Over the next two years based on experience with implementation, the energy rebate program should be modified to target the most vulnerable households more effectively and to provide assistance to them commensurate with the level of need.
Recommendations for comprehensive set of energy efficiency programs
Programs targeted specifically to low income household are needed to reduce their energy expenditures on a sustained basis. A comprehensive set of energy efficiency and conservation programs needs to be developed immediately based on the following:
- Electric and natural gas utilities should be accountable for energy efficiency and conservation and encouraged to do so aggressively and cost-effectively As with existing energy efficiency programs of the natural gas utilities in Ontario, the cost of programs specifically targeted at low income customers, including related public education and outreach, should be recovered in utility rates.

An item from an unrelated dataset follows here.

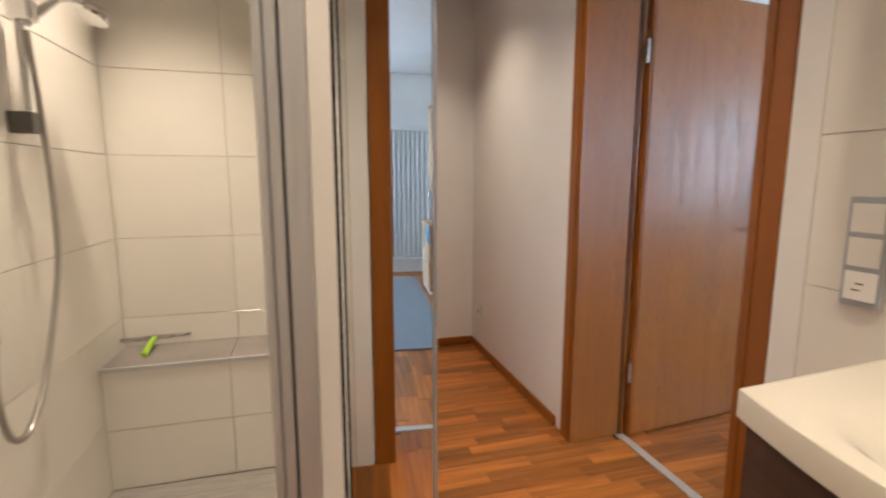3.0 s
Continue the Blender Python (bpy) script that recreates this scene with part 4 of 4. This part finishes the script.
G = 0.0022
wall_of = {o.name: o for o in scene.objects if o.parent is None}
# basin wall
piece("wall_strip", 0.017, 0.075, CEIL - 0.002, M["plaster"], wall_of["wall_basin"], 1.432, 1.595, 0.0)
ys = [1.593, 0.86, 0.127, -0.606, -1.3]
zz = courses(0.297, CEIL)
for a, b in zip(ys[1:], ys):
    for c, d in zip(zz, zz[1:]):
        piece("tile", 0.0185, b - a - G, d - c - G, M["tile"], wall_of["wall_basin"], 1.4305, a, c)
structure("grout_basin", boxes((1.434, 1.4495, -1.3, 1.662, 0, CEIL)), M["grout"], "pale grout behind the tiles", "wall")
# dark splashback
for a, b in ((0.0, 1.350),):
    for c, d in ((0.888, 1.220), (1.220, 1.58)):
        piece("dark_tile", 0.014, b - a - 0.002, d - c - 0.002, M["dark_tile"], wall_of["wall_basin"], 1.416, a, c)
structure("grout_splashback", boxes((1.4175, 1.43, 0.0, 1.348, 1.2182, 1.2198)), M["grout"], "pale joint between the dark tiles", "wall")
# bath left wall and shower
ys = [-1.3, -0.77, -0.04, 0.69, 1.42, 1.63, 2.36, 3.046]
zz2 = courses(0.297, CEIL)
for a, b in zip(ys, ys[1:]):
    for c, d in zip(zz2, zz2[1:]):
        piece("tile", 0.0125, b - a - G, d - c - G, M["tile"], wall_of["wall_bath_left"], -0.5295, a, c)
xs = [-0.517, -0.055, 0.40]
for a, b in zip(xs, xs[1:]):
    for c, d in zip(zz2, zz2[1:]):
        piece("tile", b - a - G, 0.0125, d - c - G, M["tile"], wall_of["wall_shower_back"], a, 3.047, c)
structure("grout_shower", boxes((-0.517, 0.40, 3.0575, 3.0598, 0, CEIL)), M["grout"], "pale grout behind the shower tiles", "wall")
# rear bath wall
for a, b in zip((-0.517, -0.02), (-0.02, 0.44)):
    for c, d in zip(zz2, zz2[1:]):
        piece("tile", b - a - G, 0.01, d - c - G, M["tile"], wall_of["wall_bath_rear"], a, -1.2995, c)

# parquet strips
rng = random.Random(21)
W = 0.0705
rest = []
y = -1.3
row = 0
while y < 4.06:
    x = -0.57 - rng.uniform(0, 0.4)
    while x < 1.69:
        ln = rng.choice((0.28, 0.36, 0.42, 0.49))
        a, b = max(x, -0.57), min(x + ln, 1.694)
        x += ln
        if b - a < 0.03 or (b < 0.41 and 1.58 < y < 3.09) or (b < 0.02 and y > 3.0):
            continue
        wdt = min(W, 4.068 - y)
        if y > 1.36:
            piece("parquet_strip", round(b - a, 2) - 0.0007, wdt - 0.0007, 0.006, M["parquet"], floor_wood, a, y, -0.0059 + 0.0001 * rng.random(), 0.0005)
        else:
            rest.append((a, b - 0.0007, y, y + W - 0.0007, -0.006, 0.0))
    y += W
    row += 1


def joined(name, rows, mat, parent, label):
    verts, faces = [], []
    for x0, x1, y0, y1, z0, z1 in rows:
        k = len(verts)
        verts += [(x0, y0, z0), (x1, y0, z0), (x1, y1, z0), (x0, y1, z0), (x0, y0, z1), (x1, y0, z1), (x1, y1, z1), (x0, y1, z1)]
        faces += [(k + 4, k + 5, k + 6, k + 7), (k, k + 1, k + 5, k + 4), (k + 1, k + 2, k + 6, k + 5), (k + 2, k + 3, k + 7, k + 6), (k + 3, k, k + 4, k + 7)]
    me = bpy.data.meshes.new(name)
    me.from_pydata(verts, [], faces)
    me.materials.append(mat)
    ob = new(name, me)
    ob.parent = parent
    return tagged(ob, label, kind="stuff")


joined("parquet_strips", rest, M["parquet"], floor_wood, "reddish brown parquet strips")
rest = []
y = -1.45
while y < 2.86:
    x = 1.738 - rng.uniform(0, 0.4)
    while x < 5.85:
        ln = rng.choice((0.28, 0.36, 0.42, 0.49))
        a, b = max(x, 1.738), min(x + ln, 5.85)
        x += ln
        if b - a < 0.03:
            continue
        if x < 3.4 and y > 1.45:
            piece("parquet_strip", round(b - a, 2) - 0.0007, W - 0.0007, 0.006, M["parquet"], wall_of["floor_office"], a, y, -0.0059, 0.0005)
        else:
            rest.append((a, b - 0.0007, y, min(y + W, 2.87) - 0.0007, -0.006, 0.0))
    y += W
joined("parquet_strips", rest, M["parquet"], wall_of["floor_office"], "reddish brown parquet strips")

# limestone slabs
rng = random.Random(8)
R = 0.2405
y = 4.118
while y < 11.9:
    x = -0.55 - rng.uniform(0.0, 0.4)
    d = min(R, 11.9 - y)
    while x < 1.42:
        ln = rng.choice((0.32, 0.40, 0.44, 0.48, 0.56))
        a, b = max(x, -0.55), min(x + ln, 1.699)
        x += ln
        if b - a > 0.03:
            piece("stone_slab", round(b - a, 2) - 0.0012, d - 0.0012, 0.004, M["marble"], floor_stone, a, y, -0.0039, 0.0006)
    y += R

Similarly, the cost of low income programs of the electric utilities should also be recovered in rates. . Utilities should be encouraged to use local community groups that supply services to low income households and non-profit groups with experience in delivering energy efficiency programs (e.g. members of the Green Communities Association) as delivery channels for their energy efficiency and conservation programs.
- The programs should address appliances, building envelopes, heating systems (efficiency & fuel switching to more efficient equipment), and cooling systems.
- The government should initiate a comprehensive consultation process beginning in April 2004 to identify an initial set of low income energy efficiency programs for implementation in the fall of 2004 in time for the 2004-2005 heating season.
- The consultation would identify an additional set of low income energy efficiency programs for implementation in time for the 2005-2006 heating season.
- Stakeholders in the consultation should include, but not be limited to, natural gas and electric utilities, customer and advocacy organizations.
- The government should provide financial assistance to groups who require funds to participate effectively in the consultation.